What I Really Want (and will get) On Father's Day: No Obligations

So, here's the thing...I'm married.

There are lots of of different types of marriages, but I happen to be in one of those where I don't have much to say about anything.  It's gotten to the point where when my wife asks me what I think about something...for example, where I want to eat on date night...I say something snarky like "why are you even asking me my opinion?"

After 13 years I'm heavily conditioned, but not so much that I've given up on figuring out how to get what I want when I actually do have an opinion or need something, and at the same time avoid unnecessary conflict.  

One of those very skilled areas of communication is how to set expectations around The Schedule.

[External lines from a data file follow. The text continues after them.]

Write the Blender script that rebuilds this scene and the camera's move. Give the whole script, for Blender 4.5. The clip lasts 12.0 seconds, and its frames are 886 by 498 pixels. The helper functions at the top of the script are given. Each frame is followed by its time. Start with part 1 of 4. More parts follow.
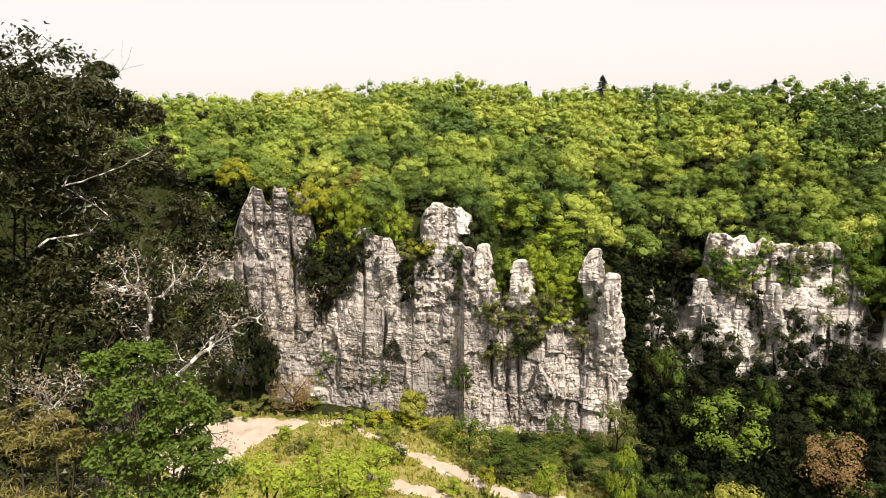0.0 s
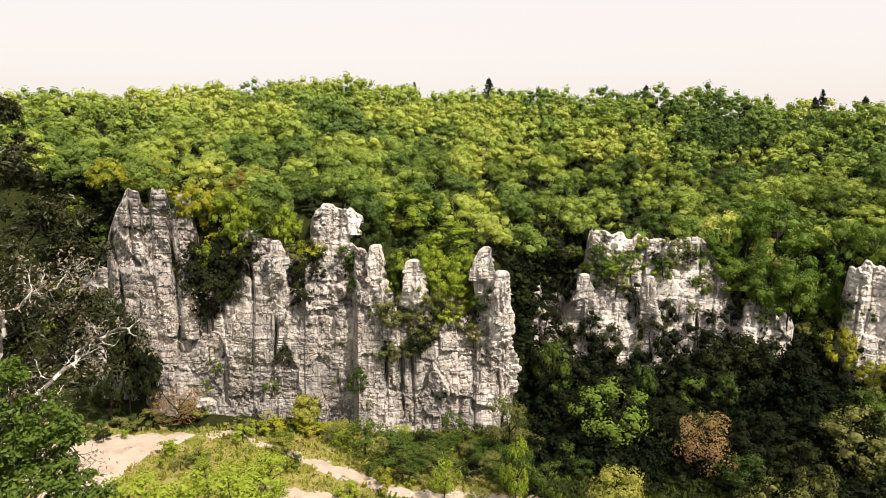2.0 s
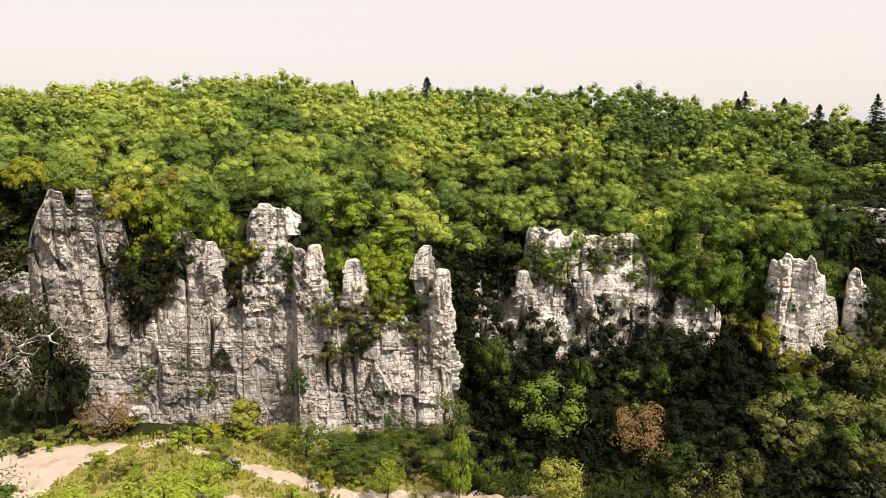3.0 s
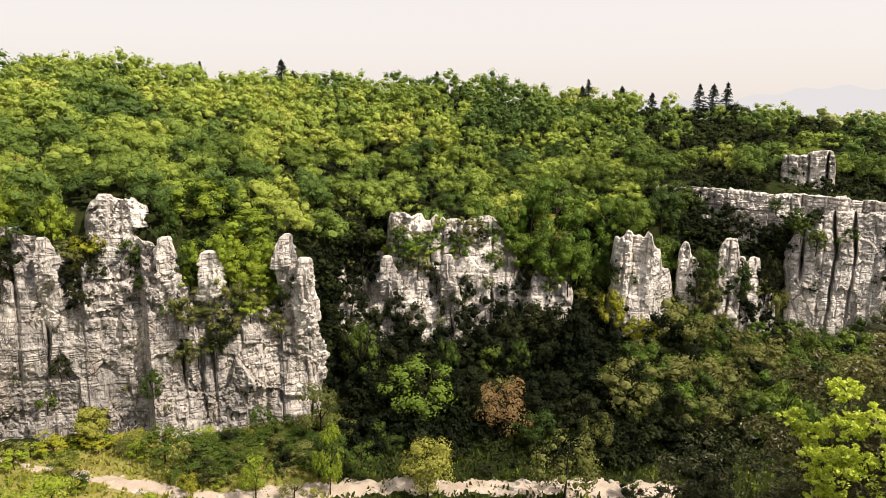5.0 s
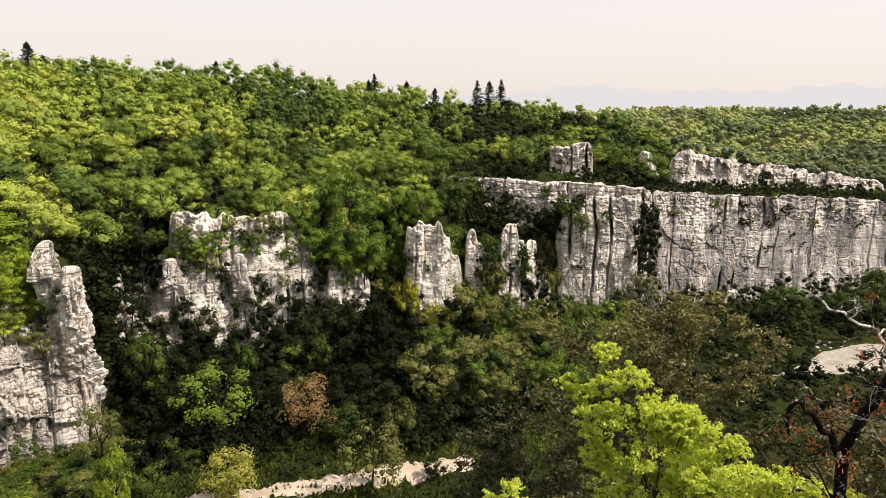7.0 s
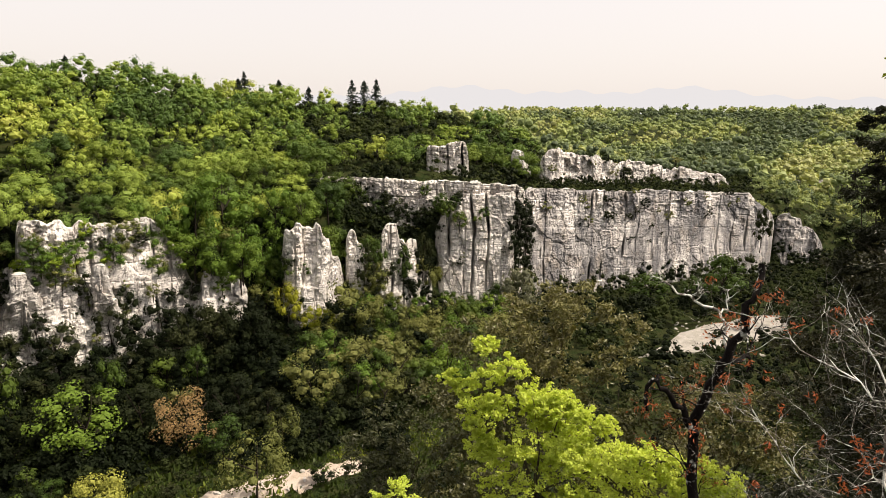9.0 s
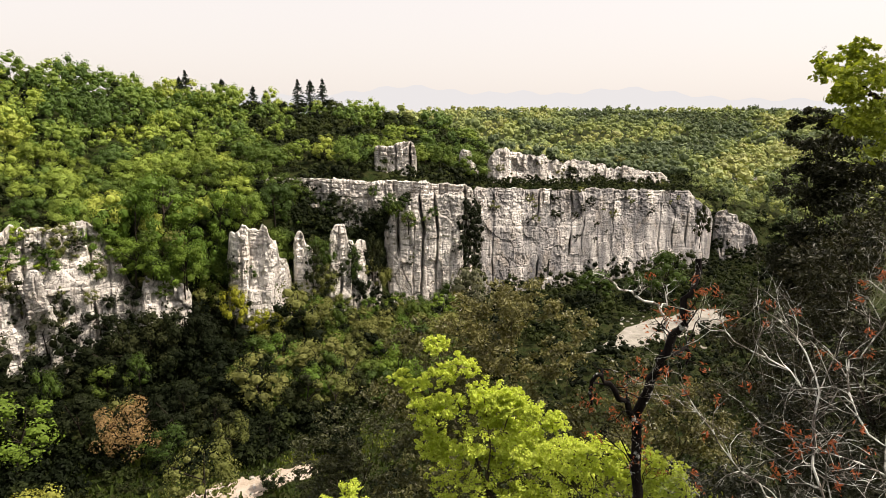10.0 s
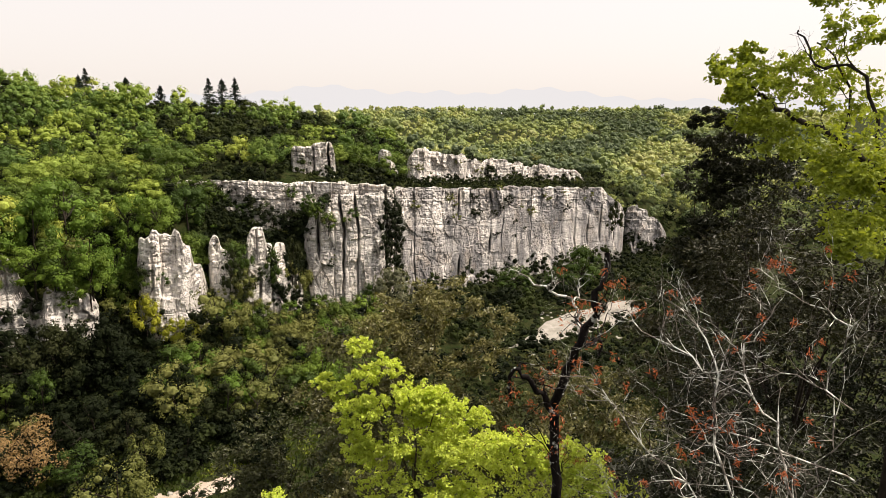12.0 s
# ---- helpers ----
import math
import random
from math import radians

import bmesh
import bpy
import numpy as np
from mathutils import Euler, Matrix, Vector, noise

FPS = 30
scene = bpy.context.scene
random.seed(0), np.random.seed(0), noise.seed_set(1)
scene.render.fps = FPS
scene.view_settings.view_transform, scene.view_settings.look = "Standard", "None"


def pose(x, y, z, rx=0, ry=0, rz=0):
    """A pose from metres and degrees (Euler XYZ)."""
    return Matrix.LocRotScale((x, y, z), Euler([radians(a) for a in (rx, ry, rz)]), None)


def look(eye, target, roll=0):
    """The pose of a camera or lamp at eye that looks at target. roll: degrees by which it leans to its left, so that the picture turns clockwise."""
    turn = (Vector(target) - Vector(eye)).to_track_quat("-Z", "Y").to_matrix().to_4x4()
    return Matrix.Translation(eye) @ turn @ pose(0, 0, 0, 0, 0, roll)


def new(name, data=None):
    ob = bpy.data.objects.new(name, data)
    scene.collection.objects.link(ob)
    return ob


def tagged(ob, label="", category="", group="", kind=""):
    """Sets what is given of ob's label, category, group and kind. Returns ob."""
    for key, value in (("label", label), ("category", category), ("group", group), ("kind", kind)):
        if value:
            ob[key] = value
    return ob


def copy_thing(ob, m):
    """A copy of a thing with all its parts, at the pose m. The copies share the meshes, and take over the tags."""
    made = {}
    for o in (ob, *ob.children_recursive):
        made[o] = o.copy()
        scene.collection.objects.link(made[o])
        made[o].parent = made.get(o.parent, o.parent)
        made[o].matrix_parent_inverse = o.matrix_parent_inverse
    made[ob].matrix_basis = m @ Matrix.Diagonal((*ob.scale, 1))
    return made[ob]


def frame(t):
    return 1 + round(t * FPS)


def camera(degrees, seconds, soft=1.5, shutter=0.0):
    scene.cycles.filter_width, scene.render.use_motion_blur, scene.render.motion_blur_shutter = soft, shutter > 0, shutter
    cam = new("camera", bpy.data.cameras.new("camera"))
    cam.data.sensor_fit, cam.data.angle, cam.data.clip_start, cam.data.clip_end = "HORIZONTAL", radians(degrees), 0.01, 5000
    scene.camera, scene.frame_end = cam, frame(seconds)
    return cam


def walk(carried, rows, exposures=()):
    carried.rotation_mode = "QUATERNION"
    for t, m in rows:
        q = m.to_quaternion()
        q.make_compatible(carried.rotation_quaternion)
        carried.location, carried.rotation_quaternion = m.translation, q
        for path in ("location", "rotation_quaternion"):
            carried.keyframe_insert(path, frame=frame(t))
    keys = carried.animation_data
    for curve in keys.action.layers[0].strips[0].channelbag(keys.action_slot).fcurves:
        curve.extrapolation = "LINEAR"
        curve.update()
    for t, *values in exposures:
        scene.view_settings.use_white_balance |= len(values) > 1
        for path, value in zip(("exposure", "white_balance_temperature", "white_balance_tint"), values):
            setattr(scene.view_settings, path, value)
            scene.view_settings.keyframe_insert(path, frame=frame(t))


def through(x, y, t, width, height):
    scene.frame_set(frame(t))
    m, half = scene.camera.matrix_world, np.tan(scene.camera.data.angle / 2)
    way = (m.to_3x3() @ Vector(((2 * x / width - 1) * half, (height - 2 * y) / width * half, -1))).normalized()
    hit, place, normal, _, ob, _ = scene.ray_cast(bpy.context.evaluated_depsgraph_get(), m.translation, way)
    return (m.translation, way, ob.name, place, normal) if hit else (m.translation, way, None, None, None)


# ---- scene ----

# ---- camera: a pan by a walker who stands on the rim, the eye swinging about the body ----
cam = camera(68.05, 12.0, soft=0.5)
EYE, SWING = 45.0, 0.40
ROWS = [
    (0.0, 0.00, -9.60, 0.00), (0.5, -2.12, -9.59, 0.11), (1.0, -4.56, -9.58, 0.25), (1.5, -7.21, -9.56, 0.30),
    (2.0, -9.50, -9.53, 0.40), (2.5, -12.02, -9.51, 0.44), (3.0, -14.76, -9.60, 0.50), (3.2, -15.84, -9.68, 0.51), (4.8, -25.69, -10.64, 0.60), (5.0, -26.82, -10.74, 0.61),
    (5.5, -30.20, -10.93, 0.72), (6.0, -37.33, -10.96, 0.81), (6.5, -41.98, -11.01, 0.93), (7.0, -44.83, -11.05, 0.89),
    (7.2, -45.84, -11.04, 0.89), (8.8, -54.54, -10.94, 0.85), (9.0, -55.38, -10.92, 0.84), (9.5, -57.83, -10.87, 0.83), (10.0, -59.86, -10.85, 0.85), (10.5, -61.78, -10.82, 0.78),
    (11.0, -63.57, -10.82, 0.70), (11.5, -65.14, -10.80, 0.75), (12.0, -66.79, -10.78, 0.63),
]


def stand(yaw, pitch, roll):
    a = radians(yaw)
    eye = Vector((-math.sin(a) * SWING, math.cos(a) * SWING - SWING, EYE))
    return Matrix.Translation(eye) @ pose(0, 0, 0, 0, 0, yaw) @ pose(0, 0, 0, 90 + pitch) @ pose(0, 0, 0, 0, 0, roll)


walk(cam, [(t, stand(yaw, pitch, roll)) for t, yaw, pitch, roll in ROWS],
     [(0.0, 0.65, 6600, 14), (1.5, 0.63, 6600, 14), (3.0, 0.54, 6600, 14), (5.5, 0.53, 6600, 14), (6.5, 0.51, 6600, 14), (7.2, 0.53, 6600, 14), (9.0, 0.58, 6600, 14), (12.0, 0.62, 6600, 14)])

# ---- light: a high sun from the right, veiled bright sky ----
SUN_PHI, SUN_EL = 147.0, 53.0
world = bpy.data.worlds.new("sky")
scene.world = world
world.use_nodes = True
wn = world.node_tree
wn.nodes.clear()
sky = wn.nodes.new("ShaderNodeTexSky")
sky.sky_type, sky.sun_disc = "NISHITA", False
sky.sun_elevation, sky.sun_rotation = radians(SUN_EL), radians(SUN_PHI)
sky.air_density, sky.dust_density, sky.ozone_density, sky.altitude = 1.0, 6.0, 0.6, 200
bg_sky = wn.nodes.new("ShaderNodeBackground")
bg_sky.inputs["Strength"].default_value = 0.032
wn.links.new(sky.outputs[0], bg_sky.inputs["Color"])
veil = wn.nodes.new("ShaderNodeBackground")
veil.inputs["Color"].default_value = (1.0, 0.935, 0.86, 1)
veil.inputs["Strength"].default_value = 0.56
both = wn.nodes.new("ShaderNodeAddShader")
w_out = wn.nodes.new("ShaderNodeOutputWorld")
wn.links.new(bg_sky.outputs[0], both.inputs[0])
wn.links.new(veil.outputs[0], both.inputs[1])
wn.links.new(both.outputs[0], w_out.inputs["Surface"])

sun_data = bpy.data.lights.new("sun", "SUN")
sun_data.energy, sun_data.angle, sun_data.color = 4.15, radians(0.6), (1.0, 0.905, 0.77)
sun = new("sun", sun_data)
sa, se = radians(SUN_PHI), radians(SUN_EL)
sun.matrix_world = look((0, 0, 0), (-math.sin(sa) * math.cos(se), -math.cos(sa) * math.cos(se), -math.sin(se)))
sun.location = (60, -20, 150)


# ---- materials ----
class Nodes:
    """A small builder for node materials."""

    def __init__(self, name):
        self.mat = bpy.data.materials.new(name)
        self.mat.use_nodes = True
        self.tree = self.mat.node_tree
        self.tree.nodes.clear()

    def add(self, kind, **inputs):
        node = self.tree.nodes.new(kind)
        for key, value in inputs.items():
            self.set(node, key.replace("_", " "), value)
        return node

    def set(self, node, key, value):
        socket = node.inputs[int(key[1:]) if key[0] == "i" and key[1:].isdigit() else key]
        if isinstance(value, bpy.types.NodeSocket):
            self.tree.links.new(value, socket)
        else:
            socket.default_value = value

    def place(self, scale=(1, 1, 1)):
        geo = self.add("ShaderNodeNewGeometry")
        mapping = self.add("ShaderNodeMapping", Vector=geo.outputs["Position"], Scale=scale)
        return mapping.outputs[0]

    def noise(self, vector, scale, detail=4.0, rough=0.55):
        return self.add("ShaderNodeTexNoise", Vector=vector, Scale=scale, Detail=detail, Roughness=rough).outputs["Fac"]

    def ramp(self, fac, *stops):
        node = self.add("ShaderNodeValToRGB", Fac=fac)
        while len(node.color_ramp.elements) < len(stops):
            node.color_ramp.elements.new(0.5)
        for element, (where, colour) in zip(node.color_ramp.elements, stops):
            element.position = where
            element.color = (*colour, 1) if len(colour) == 3 else colour
        return node.outputs["Color"]

    def grey(self, fac, a, b):
        return self.ramp(fac, (a, (0, 0, 0)), (b, (1, 1, 1)))

    def mix(self, fac, a, b, how="MIX"):
        node = self.tree.nodes.new("ShaderNodeMix")
        node.data_type, node.blend_type = "RGBA", how
        self.set(node, "i0", fac)
        for n, value in ((6, a), (7, b)):
            self.set(node, "i%d" % n, (*value, 1) if isinstance(value, tuple) and len(value) == 3 else value)
        return node.outputs[2]

    def math(self, how, a, b=0.0):
        node = self.tree.nodes.new("ShaderNodeMath")
        node.operation = how
        self.set(node, "i0", a)
        self.set(node, "i1", b)
        return node.outputs[0]

    def finish(self, shader):
        out = self.add("ShaderNodeOutputMaterial")
        self.tree.links.new(shader, out.inputs["Surface"])
        return self.mat

    def surface(self, colour, rough=0.8, height=None, strength=0.4, distance=0.05, **extra):
        node = self.add("ShaderNodeBsdfPrincipled", Roughness=rough, **extra)
        self.set(node, "Base Color", (*colour, 1) if isinstance(colour, tuple) and len(colour) == 3 else colour)
        if height is not None:
            bump = self.add("ShaderNodeBump", Height=height, Strength=strength, Distance=distance)
            self.tree.links.new(bump.outputs[0], node.inputs["Normal"])
        return node.outputs[0]


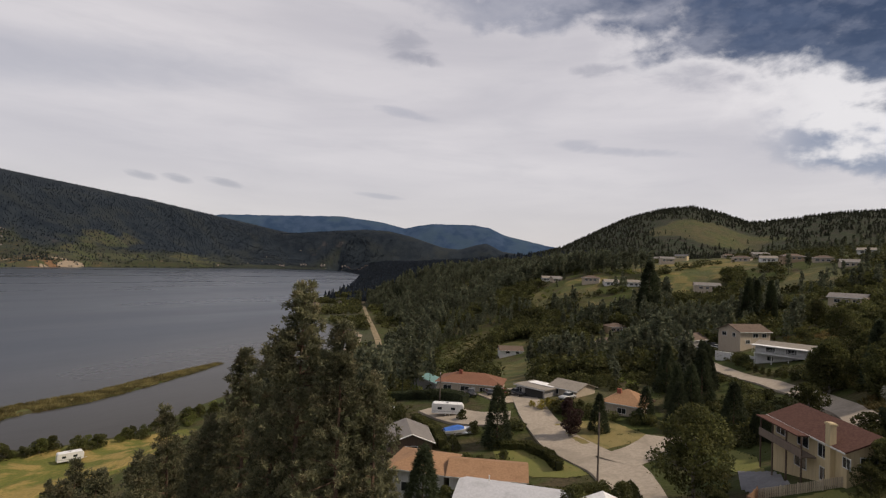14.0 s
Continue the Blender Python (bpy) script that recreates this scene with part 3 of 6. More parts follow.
    for cx, cy, rx, ry in ((410, 80, 44, 18), (430, 20, 110, 18), (455, -12, 70, 16), (560, 60, 85, 32), (554, 180, 60, 22), (436, 150, 40, 16)):
        p = patch(X, Y, cx, cy, rx, ry, 0, 0.5, 9)
        grass, dry = np.maximum(grass, 0.85 * p), np.maximum(dry, p * (0.22 + 0.35 * smooth(-0.1, 0.3, fbm(X, Y, 25, 3, 47))))
    p = green_strip(X, Y)
    bank_earth = 0.75 * patch(X, Y, 8, 121, 40, 9, 10, 0.8, 6, 0.5)
    grass, dry = np.maximum(grass, 0.95 * p), np.maximum(dry, 0.5 * p * (0.35 + 0.5 * smooth(-0.2, 0.3, fbm(X, Y, 16, 3, 47))))
    earth = bank_earth
    for cx, cy, rx, ry, t in ((93.5, -30, 8, 3.0, -45), (88, -41.5, 13, 3.4, -8), (71, -38.6, 9, 2.2, -8), (98, -45, 7, 3.0, -8), (170, -45, 30, 3, 0)):
        earth = np.maximum(earth, patch(X, Y, cx, cy, rx, ry, t, 0.8, 12, 0.5))
    for cx, cy, rx, ry, t in ((112, 20, 9, 5, 40), (300, 88, 18, 9, 0), (110, 13, 9, 5, 20)):
        p = patch(X, Y, cx, cy, rx, ry, t, 0.9, 13, 0.5)
        grass, dry = np.maximum(grass, 0.62 * p), np.maximum(dry, 0.42 * p)
    brown = smooth(-0.25, 0.4, fbm(X, Y, 190, 4, 87)) * smooth(14, 2, a) * np.maximum(smooth(0.26, 0.12, u), 0.8 * low * (1 - bench)) + 0.35 * patch(X, Y, 290, 1990, 60, 40, 14, 0.8, 6, 0.9) + smooth(70, 30, ea) * smooth(-12, -18, a) * smooth(-0.45, 0.1, fbm(X, Y, 60, 3, 88)) + 0.8 * patch(X, Y, -342, 1486, 80, 24, 15, 0.6) + 0.9 * patch(X, Y, -985, 1312, 160, 20, -3, 0.6) + 0.7 * patch(X, Y, -2210, 1110, 120, 30, 25, 0.8)
    earth = np.maximum(earth, np.where(ea > 0, 0.42 * brown * smooth(-40, -30, a), 0) * (1 - 0.7 * smooth(0.5, 0.9, grass)) * (1 - smooth(0.3, 0.6, sand)))
    p = np.maximum(patch(X, Y, 86, -46.8, 9, 2.2, 12, 0.7, 9, 0.5), patch(X, Y, 69, -42, 9, 1.6, 12, 0.7, 9, 0.5))     # mown grass above the road
    grass, dry, earth = np.maximum(grass, 0.9 * p), np.maximum(dry, 0.5 * p), earth * (1 - 0.8 * p)
    # forest cover and distance choose how much haze-blue floor colour the ground takes
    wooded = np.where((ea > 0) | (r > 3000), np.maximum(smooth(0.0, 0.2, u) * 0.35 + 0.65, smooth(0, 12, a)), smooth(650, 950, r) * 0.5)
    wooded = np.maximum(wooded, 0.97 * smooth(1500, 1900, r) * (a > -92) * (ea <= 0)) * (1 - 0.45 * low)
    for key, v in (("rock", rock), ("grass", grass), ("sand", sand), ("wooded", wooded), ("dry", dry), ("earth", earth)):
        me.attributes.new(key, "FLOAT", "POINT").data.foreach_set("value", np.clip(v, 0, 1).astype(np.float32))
    ob = new("ground", me)
    tagged(ob, "wooded hills, rocky mountain and grassy lake shore", "ground", kind="structure")


build_ground()

def build_backdrop():
    """The farthest hills beyond both ends of the lake, with blue distance haze painted into their colour."""
    # base colours carry the blue of the air in between
    m = surface("haze_tinted_hills", [(0.032, 0.058, 0.108), (0.050, 0.080, 0.138), (0.056, 0.09, 0.125)], 0.012, 1.0, 0, spec=0.0, space="World", big=0.3)
    for name, far, foot, rows, rough in BACKDROP:
        lo, hi = min(a for a, _ in rows), max(a for a, _ in rows)
        az, u = np.meshgrid(np.arange(lo, hi, 0.2), np.linspace(0, 1.25, 26))
        r = foot + (far - foot) * u
        x, y = -np.sin(np.radians(az)) * r, np.cos(np.radians(az)) * r
        top = EYE + np.tan(np.radians(table(rows, az))) * far
        z = top * np.where(u < 1, smooth(-0.2, 1, u), 1 - 0.9 * smooth(1, 1.25, u)) + fbm(x, y, 240, 5, 21) * 30 * u * np.clip(1 - u, 0, 1) + fbm(x, y, 60, 3, 5) * 5 * np.clip(u, 0, 1)
        ny, nx = az.shape
        j, i = np.meshgrid(np.arange(ny - 1), np.arange(nx - 1), indexing="ij")
        faces = np.stack([j * nx + i, (j + 1) * nx + i, (j + 1) * nx + i + 1, j * nx + i + 1], -1).reshape(-1, 4)
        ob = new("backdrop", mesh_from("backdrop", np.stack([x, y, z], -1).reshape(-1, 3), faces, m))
        tagged(ob, "distant forested hills, blue haze painted into their colour", "hills", kind="structure")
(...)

For me, this weekend will involve training in the mountains with dudes to prep for a mountaineering commitment in July.  I'll be home Sunday for Father's Day dinner with the fam, but on any other overnighter, or happy hour, or short ride, or hike, etc. this conversation would happen:

Wife:  "When will you be home, sweetheart?"

Me:  "I'm not sure, why?"

Wife:  "I want to know what time you'll be around so I can fill in the blank here..."

Now, this is a completely reasonable question.  However, it's an unintended trap.  It's a trap because if I happen to give a time frame here I've just locked myself in.  I'm now obligated to be back by that time.

In my case, historically, I very rarely make that time.  I'm great at beginning the adventure on time, but I can't seem to end it on time.  I don't know why, but that's how it always goes.  I underestimate something, and I'm all of a sudden very late.  Shit comes up, and then I'm super stressed to get home!

This is often interpreted as "you make every effort to be on time for the things you care about, but you're never on time when it's a commitment to me."  Note:  avoid this.

Again, I'm learning.  The more seasoned me will respond with "Just go ahead and don't count on me for dinner.  I'll figure it out for myself, and that way you don't have to worry about it."  Easy enough, right?  Thing is, I still fall into the damn trap!

Any other Father's Day would have likely involved a day with my family, and without a plan.  Spontaneous decisions all day like "let's go out to breakfast," or "let's go do a bike ride," or "it's noon and I think I'm going to drink a beer."  No obligations...

Instead, this year I'll be hiking mountains with dudes, donning my dudedad shirt, coin in my pack...family in my heart.

So, dear sweet wife of mine, thank you for asking me what I want for Father's Day.  Thank you, thank you, thank you, for allowing me to get away to do something I need, and love to do.  I love you for that.  And although I you didn't make me feel obligated, I will be home for dinner!